All this is to say what investors intuitively already know to be true: there is a clear bifurcation of terms among SPAC teams coming to market. The higher profile, brand-name teams can IPO with relative ease, versus everyone else battling a tightening of terms in a crowded market. At a higher level, this has made the market a tough one to judge. It seems to have never been more difficult than it is right now to answer the question “How’s the SPAC market doing?”. At risk of oversimplifying one of the more nuanced corners of Wall Street, we have begun tracking weekly changes in SPAC S-1’s to gauge the market’s risk-appetite.
Specifically, the “tracker” follows every SPAC on file to IPO, from the first S-1 to the prospectus. At the end of every week, we tally each SPAC’s offering amount, warrants & rights in the unit, duration of the trust (in months), and the trust’s funding percentage.
We’ve been tracking week over week changes since October 23rd, where a downsize, more dilutive securities, additions to trust, and shortening duration are all negative changes. The reverse logic would indicate positive changes.
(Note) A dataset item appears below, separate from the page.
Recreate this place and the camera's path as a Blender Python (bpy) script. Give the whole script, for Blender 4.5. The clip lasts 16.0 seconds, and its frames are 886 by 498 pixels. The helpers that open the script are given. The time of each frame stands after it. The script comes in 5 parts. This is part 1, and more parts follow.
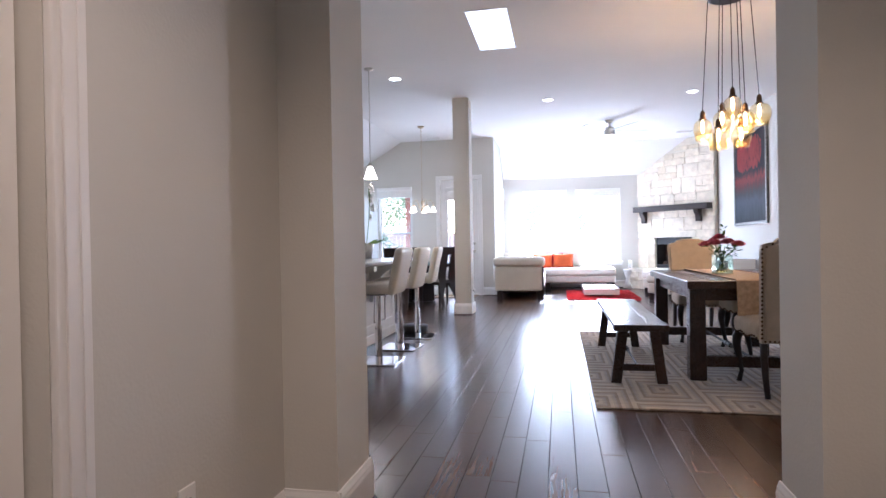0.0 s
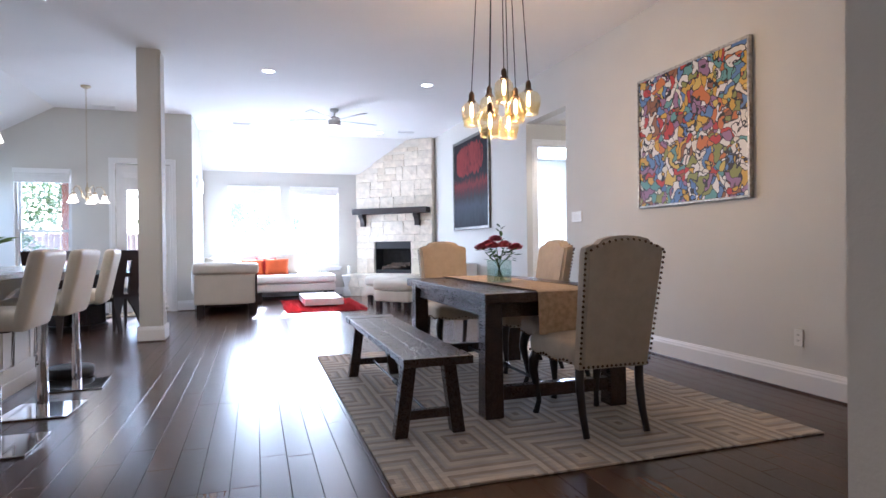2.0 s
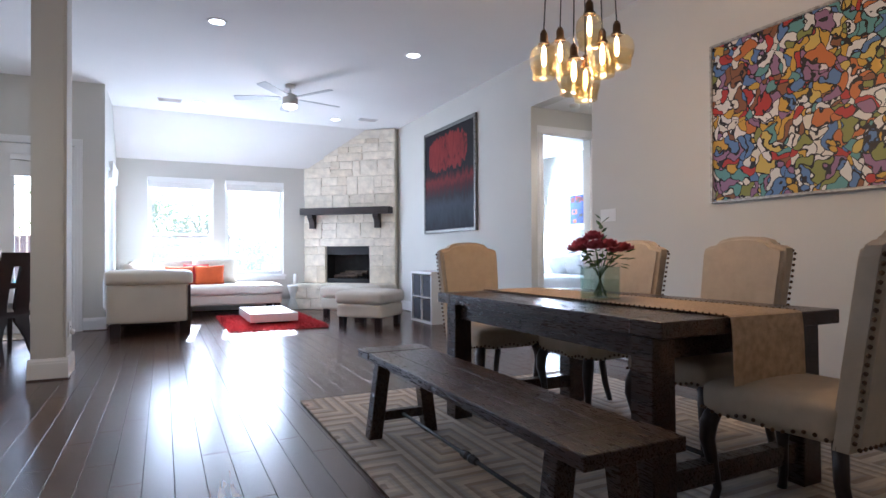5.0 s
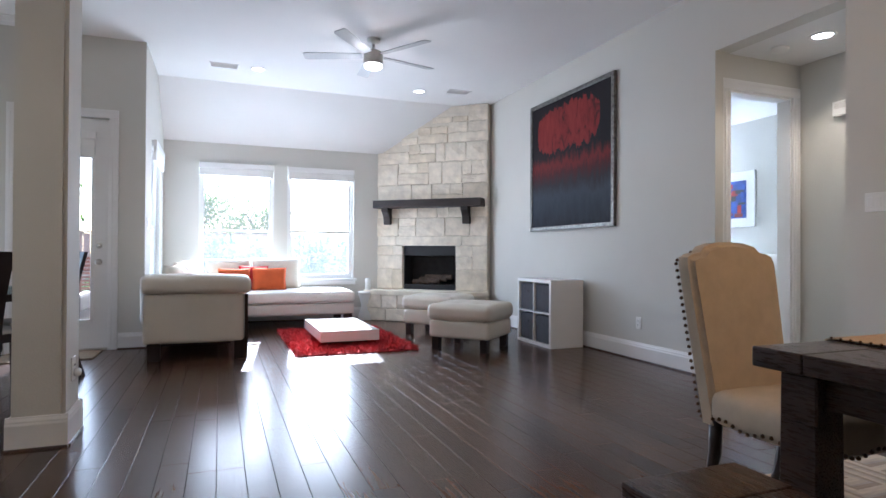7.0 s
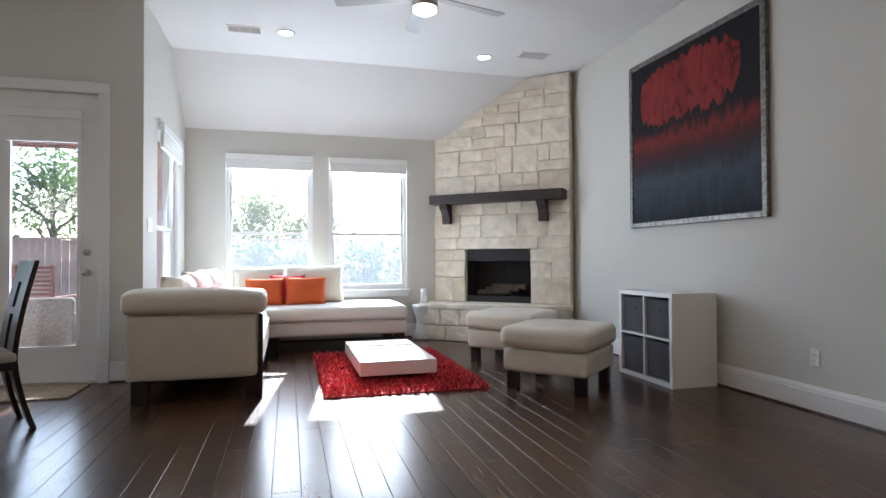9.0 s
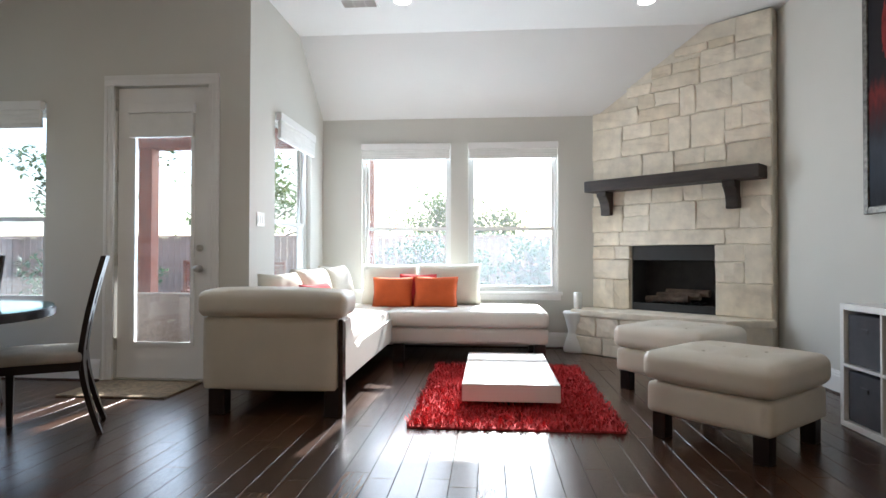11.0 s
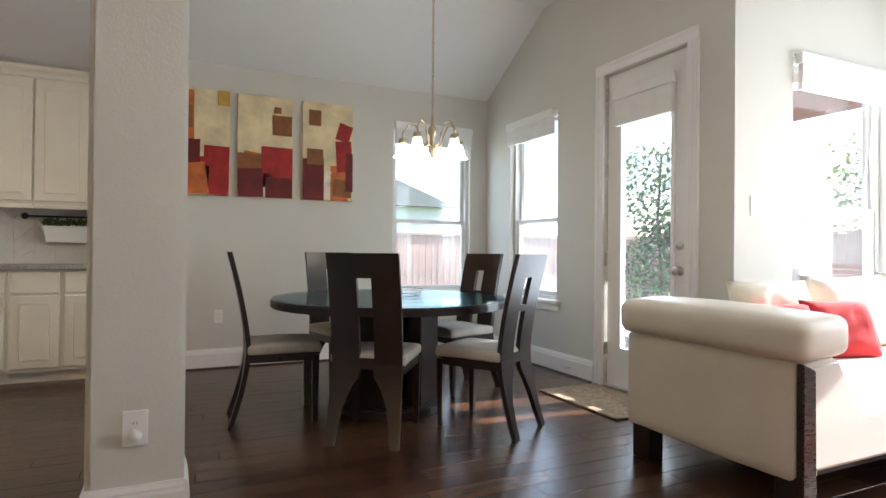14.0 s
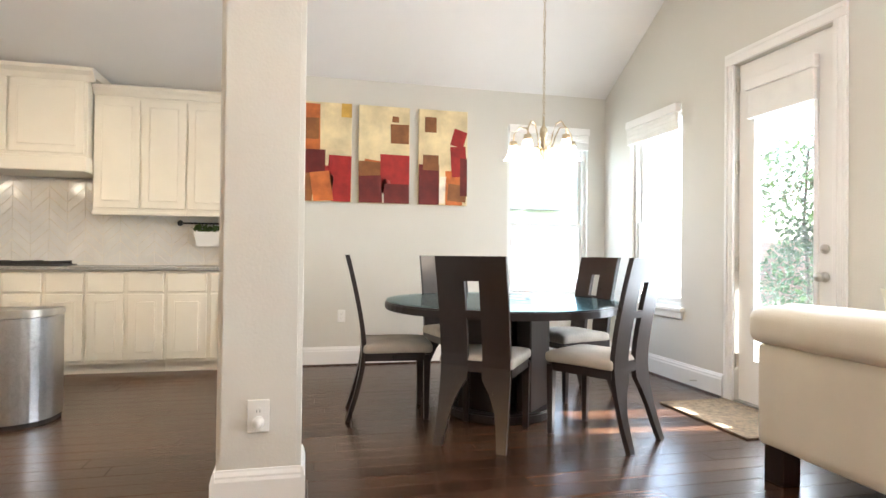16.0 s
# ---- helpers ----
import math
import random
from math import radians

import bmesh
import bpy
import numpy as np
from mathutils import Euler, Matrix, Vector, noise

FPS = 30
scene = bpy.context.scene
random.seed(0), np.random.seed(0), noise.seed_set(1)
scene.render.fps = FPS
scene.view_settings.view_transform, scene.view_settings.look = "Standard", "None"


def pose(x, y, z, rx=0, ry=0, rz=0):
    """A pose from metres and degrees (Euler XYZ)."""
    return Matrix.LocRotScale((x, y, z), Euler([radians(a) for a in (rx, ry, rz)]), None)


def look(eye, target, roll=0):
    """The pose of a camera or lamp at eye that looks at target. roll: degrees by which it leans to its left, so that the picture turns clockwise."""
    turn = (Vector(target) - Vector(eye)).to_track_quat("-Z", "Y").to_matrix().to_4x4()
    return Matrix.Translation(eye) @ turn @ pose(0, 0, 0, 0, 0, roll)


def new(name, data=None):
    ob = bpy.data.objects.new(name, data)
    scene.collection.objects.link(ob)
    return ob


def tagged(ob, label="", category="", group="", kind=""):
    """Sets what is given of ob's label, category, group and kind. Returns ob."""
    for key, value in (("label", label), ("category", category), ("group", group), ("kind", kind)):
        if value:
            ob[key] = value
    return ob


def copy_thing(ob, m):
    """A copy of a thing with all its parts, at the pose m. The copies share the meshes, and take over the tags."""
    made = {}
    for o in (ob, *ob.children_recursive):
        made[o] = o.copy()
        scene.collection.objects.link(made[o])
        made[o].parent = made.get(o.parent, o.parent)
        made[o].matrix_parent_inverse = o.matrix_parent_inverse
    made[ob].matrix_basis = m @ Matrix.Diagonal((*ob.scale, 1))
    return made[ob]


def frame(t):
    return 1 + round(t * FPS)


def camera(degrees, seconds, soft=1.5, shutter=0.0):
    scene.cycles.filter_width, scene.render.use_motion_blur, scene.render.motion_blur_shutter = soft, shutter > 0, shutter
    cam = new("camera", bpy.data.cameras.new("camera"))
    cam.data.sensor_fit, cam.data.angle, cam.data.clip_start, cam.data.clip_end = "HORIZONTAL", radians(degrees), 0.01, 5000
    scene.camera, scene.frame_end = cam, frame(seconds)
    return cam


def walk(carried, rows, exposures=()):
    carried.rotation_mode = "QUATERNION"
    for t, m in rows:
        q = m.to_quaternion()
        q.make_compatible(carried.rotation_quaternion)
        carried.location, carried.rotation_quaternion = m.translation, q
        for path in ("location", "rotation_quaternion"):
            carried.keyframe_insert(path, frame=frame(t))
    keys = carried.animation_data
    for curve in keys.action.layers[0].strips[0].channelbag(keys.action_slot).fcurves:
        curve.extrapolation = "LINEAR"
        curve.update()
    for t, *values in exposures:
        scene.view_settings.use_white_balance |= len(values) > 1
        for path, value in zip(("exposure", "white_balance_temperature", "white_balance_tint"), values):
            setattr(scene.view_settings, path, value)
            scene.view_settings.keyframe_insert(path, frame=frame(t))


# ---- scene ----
cam = camera(75.3, 16.0)
PATH = [
    (0, (0.132, 0.062, 1.062), (-0.267, 2.021, 1.05), -1.0),
    (0.5, (0.053, 0.443, 1.051), (-0.054, 2.44, 1.034), -0.7),
    (1, (-0.049, 0.831, 1.046), (0.087, 2.826, 1.032), -0.7),
    (1.5, (-0.116, 1.21, 1.042), (0.272, 3.172, 1.032), -0.6),
    (2, (-0.203, 1.524, 1.045), (0.419, 3.425, 1.035), -0.6),
    (2.5, (-0.302, 1.816, 1.013), (0.521, 3.638, 1.014), -0.4),
    (3, (-0.394, 2.057, 1.011), (0.531, 3.831, 1.013), -0.4),
    (3.2, (-0.44, 2.153, 0.998), (0.512, 3.911, 1.003), -0.3),
    (5.3, (-0.493, 3.381, 1.011), (0.365, 5.187, 1.028), 0.0),
    (5.5, (-0.49, 3.56, 1.018), (0.357, 5.372, 1.034), 0.2),
    (6, (-0.488, 4.113, 1.029), (0.328, 5.938, 1.048), 0.6),
    (6.5, (-0.471, 4.629, 1.029), (0.309, 6.471, 1.045), 0.6),
    (7, (-0.438, 5.123, 1.039), (0.285, 6.988, 1.054), 0.3),
    (7.5, (-0.339, 5.6, 1.025), (0.334, 7.484, 1.041), 0.4),
    (8, (-0.256, 5.996, 1.028), (0.359, 7.898, 1.05), 0.3),
    (10.3, (0.489, 7.24, 1.04), (0.678, 9.231, 1.068), 0.0),
    (10.5, (0.565, 7.319, 1.038), (0.658, 9.317, 1.063), 0.2),
    (11, (0.759, 7.53, 1.03), (0.597, 9.523, 1.058), 0.1),
    (11.5, (0.998, 7.71, 1.049), (0.451, 9.633, 1.075), 0.3),
    (12, (1.211, 7.929, 1.031), (0.23, 9.672, 1.057), 0.5),
    (12.5, (1.301, 8.172, 1.049), (-0.024, 9.67, 1.074), 0.6),
    (13, (1.338, 8.428, 1.042), (-0.238, 9.658, 1.066), 0.5),
    (13.5, (1.312, 8.72, 1.043), (-0.418, 9.723, 1.059), 0.4),
    (14, (1.199, 8.985, 1.042), (-0.609, 9.841, 1.054), 0.5),
    (14.5, (1.09, 9.159, 1.041), (-0.756, 9.929, 1.052), 0.6),
    (15, (1.04, 9.253, 1.023), (-0.831, 9.96, 1.038), 0.6),
    (15.5, (1.082, 9.218, 1.026), (-0.821, 9.835, 1.044), 0.6),
    (16, (1.22, 9.057, 1.036), (-0.727, 9.515, 1.059), 0.6),
]
EXPOSURES = [(0, 2.95, 5150, 18), (2, 2.75, 5050, 16), (3, 2.42, 5050, 15), (5.5, 2.22, 5150, 14), (8, 1.78, 5450, 12), (11, 1.6, 5900, 9), (12.5, 1.6, 5950, 8), (14.5, 2.7, 6200, 10), (16, 3.45, 6300, 10)]
walk(cam, [(t, look(eye, target, roll)) for t, eye, target, roll in PATH], EXPOSURES)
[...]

Each week the output below shows the positive and negative changes, as well as the “no changes”.
The output allows us to track whether there were more positive changes than negative changes, as well as create a diffusion methodology, similar to the PMI and ISM indices many investors watch. The diffusion oscillates around 50.0 as it assigns a 1.0 value to all positive changes, a 0.5 value to “no changes”, and a 0.0 value to negative changes. Readings above 50.0 would therefore indicate SPAC terms were loosening on the week, while a reading below 50.0 signals tightening.
Further, comparing data points week over week could show comparatively whether or not terms are loosening or tightening further. Last week’s reading of 50.7, for instance, showed terms were still loosening, though at a smaller clip than the high seen two weeks prior.
SPAC IPO TERMS TRACKER
Perhaps this is stating the obvious, but the last three weeks have seen a significant loosening in terms. It was also the smallest number of term changes (five) since the week of the election. The above chart shows our diffusion index (blue line) broke above 50 for the first time the week of December 11th since we began tracking the data the week of October 23rd. During this time, we saw many SPACs coincidentally rise above their cash in trust amount, suggesting greater risk-appetite from investors, and confirmed by the rise in IPO proceeds week-over-week.
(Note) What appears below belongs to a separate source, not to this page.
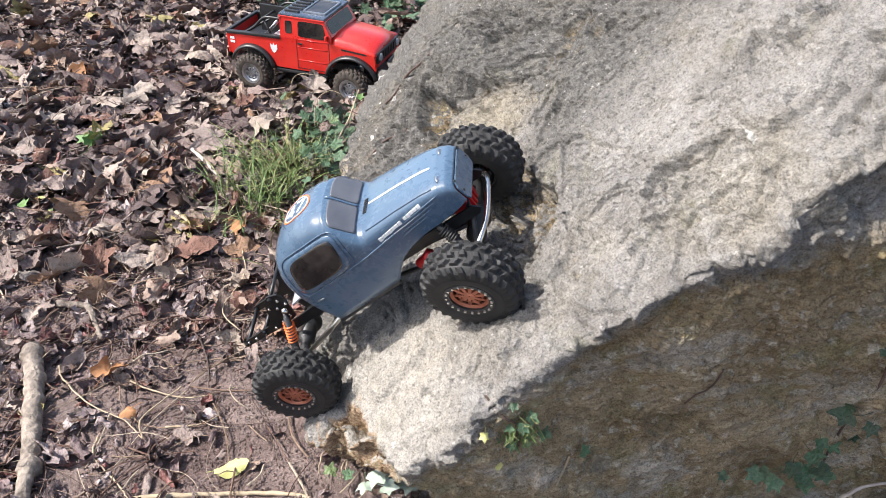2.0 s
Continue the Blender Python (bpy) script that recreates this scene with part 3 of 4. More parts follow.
def cab_top(x, y, lift=0.0):
    top, wide, mid = cab_values(x)
    p = cab_power(x)
    z = mid + (top - mid) * max(0.0, 1 - min(1.0, abs(y) / wide) ** p) ** (1 / p)
    slope = (cab_values(x + 0.002)[0] - cab_values(x - 0.002)[0]) / 0.004
    n = Vector((-slope, 0, 1)).normalized()
    return Vector((x, y, z)) + n * lift


def blue_shell():
    bm = bmesh.new()
    xs = sorted(set(list(np.linspace(0.088, 0.351, 70)) + list(np.linspace(0.20, 0.232, 24)) + list(np.linspace(0.335, 0.351, 10)) + list(np.linspace(0.088, 0.10, 6))))
    angles = np.linspace(0, math.pi, 41)
    rings = []
    for x in xs:
        top, wide, mid = cab_values(x)
        p, low = cab_power(x), float(np.interp(x, CAB_LOW_X, CAB_LOW))
        low = min(low, mid - 0.001)
        ring = [(-wide + 0.02 * (mid - z), z) for z in np.linspace(low, mid, 6)[:-1]]
        for a in angles:
            c, s = math.cos(a), math.sin(a)
            k = (abs(c) ** p + abs(s) ** p) ** (-1 / p)
            ring.append((-wide * c * k, mid + (top - mid) * s * k))
        ring += [(wide - 0.02 * (mid - z), z) for z in np.linspace(mid, low, 6)[1:]]
        rings.append([bm.verts.new((x, y, z)) for y, z in ring])
    for a, b in zip(rings, rings[1:]):
        for i in range(len(a) - 1):
            bm.faces.new((a[i], a[i + 1], b[i + 1], b[i]))
    bm.faces.new(rings[0])
    return bm


body = part("body", blue_shell(), BLUE, blue, "glossy slate-blue cab shell with scuffs", True)
shell = body.modifiers.new("shell", "SOLIDIFY")
shell.thickness, shell.offset = 0.0012, -1
for s in (1, -1):
    side_at = lambda u, v, l, s=s: Vector((1, s, 1)) * cab_side(u, v, l)
    part("side_window_frame", patch(bmesh.new(), side_at, 0.111, 0.202, 0.080, 0.1325, 4.6, 16, 0.0012, 0.007), BLUE, body, "raised blue window surround", True)
    win = part("side_window", patch(bmesh.new(), side_at, 0.1180, 0.1950, 0.0855, 0.1280, 4.4, 16, 0.0018, 0.008), GLASS, body, "dark smoked side window", True)
    part("windscreen_pane", patch(bmesh.new(), cab_top, 0.2072, 0.2236, s * 0.0028 if s > 0 else -0.0435, 0.0435 if s > 0 else -0.0028, 12.0, 14, 0.0016), SCREEN, body, "dark split windscreen pane", True)
    rim = []
    for a in np.linspace(0, 2 * math.pi, 61):
        c, q = math.cos(a), math.sin(a)
        k = (abs(c) ** 4.6 + abs(q) ** 4.6) ** (-1 / 4.6)
        rim.append(side_at(0.1565 + 0.0495 * c * k + 0.007 * q * k, 0.1055 + 0.0295 * q * k, 0.0002))
    part("window_bead", tube(bmesh.new(), rim, 0.0009, 6), BLUE, body, "", True)
    part("bonnet_bead", tube(bmesh.new(), [cab_top(x, -s * (0.0435 - 0.09 * (x - 0.235)), 0.0002) for x in np.linspace(0.236, 0.330, 16)], 0.0008, 6), BLUE, body, "", True)
    # belt crease, sill strip, bonnet louvres, door handle
    bm = tube(bmesh.new(), [side_at(x, 0.0765 + 0.03 * (x - 0.11), 0.0002) for x in np.linspace(0.104, 0.262, 24)], 0.0011, 8)
    part("belt_moulding", bm, BLUE, body, "", True)
    for k in range(4):
        bm = tube(bmesh.new(), [side_at(x, 0.072 + 0.0042 * k + 0.03 * (x - 0.28), 0.0001) for x in np.linspace(0.266 + 0.004 * k, 0.305 + 0.009 * k, 8)], [0.0003] + [0.001] * 6 + [0.0003], 8)
        part("bonnet_louvre", bm, BLUE, body, "", True)
    bm = tube(bmesh.new(), [side_at(x, 0.0655, 0.0022) for x in (0.111, 0.113, 0.122, 0.124)], [0.0004, 0.0012, 0.0012, 0.0004], 8)
    part("door_handle", bm, SATIN, body, "small pale door handle", True)
    part("sill", box(bmesh.new(), pose(0.157, -s * 0.0525, 0.021, 0, -2.4, 0), (0.112, 0.004, 0.005), 0.001), BLACK, blue, "black sill edge")
    bm = bmesh.new()
    lathe(bm, [(0.0002, -0.0005), (0.005, -0.0005), (0.004, 0.0012), (0.0002, 0.0016)], 20)
    part("headlight", bm, CHROME, body, "small pale oval headlight", True, Matrix.Translation(cab_top(0.3385, s * 0.0235, 0.0)) @ Matrix.Rotation(radians(68), 4, "Y") @ Matrix.Rotation(radians(90), 4, "X") @ Matrix.Diagonal((0.7, 0.7, 1.3, 1)))
    for z in (0.066, 0.082):
        bm = lathe(bmesh.new(), [(0.0002, 0.0), (0.0017, 0.0), (0.0013, 0.001), (0.0002, 0.001)], 10)
        part("grille_bolt", bm, BLACK, body, "", True, Matrix.Translation((0.3535, s * 0.029, z)) @ Matrix.Rotation(radians(-90), 4, "Z"))
    # pale bars where the maker's lettering stands
    x = 0.2435
    for k, wide in enumerate((5.0, 4.6, 4.2, 4.6, 4.6, 4.4, 4.8, 0, 4.2, 4.4, 4.8, 4.6, 5.0)):
        if wide:
            x0, x1 = x, x + wide * 0.00096
            bm = bmesh.new()
            z = 0.0835 + 0.055 * (x0 - 0.243)
            patch(bm, side_at, x0, x1, z + (0.0008 if k % 3 else 0.0002), z + 0.0050, 9.0, 3, 0.0006)
            part("lettering_bar", bm, WHITE, body, "white decal bar")
        x += (wide or 3.4) * 0.00096 + 0.0008
    bm = patch(bmesh.new(), side_at, 0.2435, 0.312, 0.0812 , 0.0819, 12.0, 10, 0.0005)
    part("lettering_bar", bm, WHITE, body, "white decal bar")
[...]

At this point it is too early to tell if our diffusion index will be dubbed a leading indicator, but at the very least it can serve as a coincident barometer for SPAC teams, allocators and bankers looking to gauge risk appetite. And for those writing their year-end letters to clients, we hope the graphic helps put pen to paper.
We plan to publish the above chart every week going forward on the SPAC Statistics page.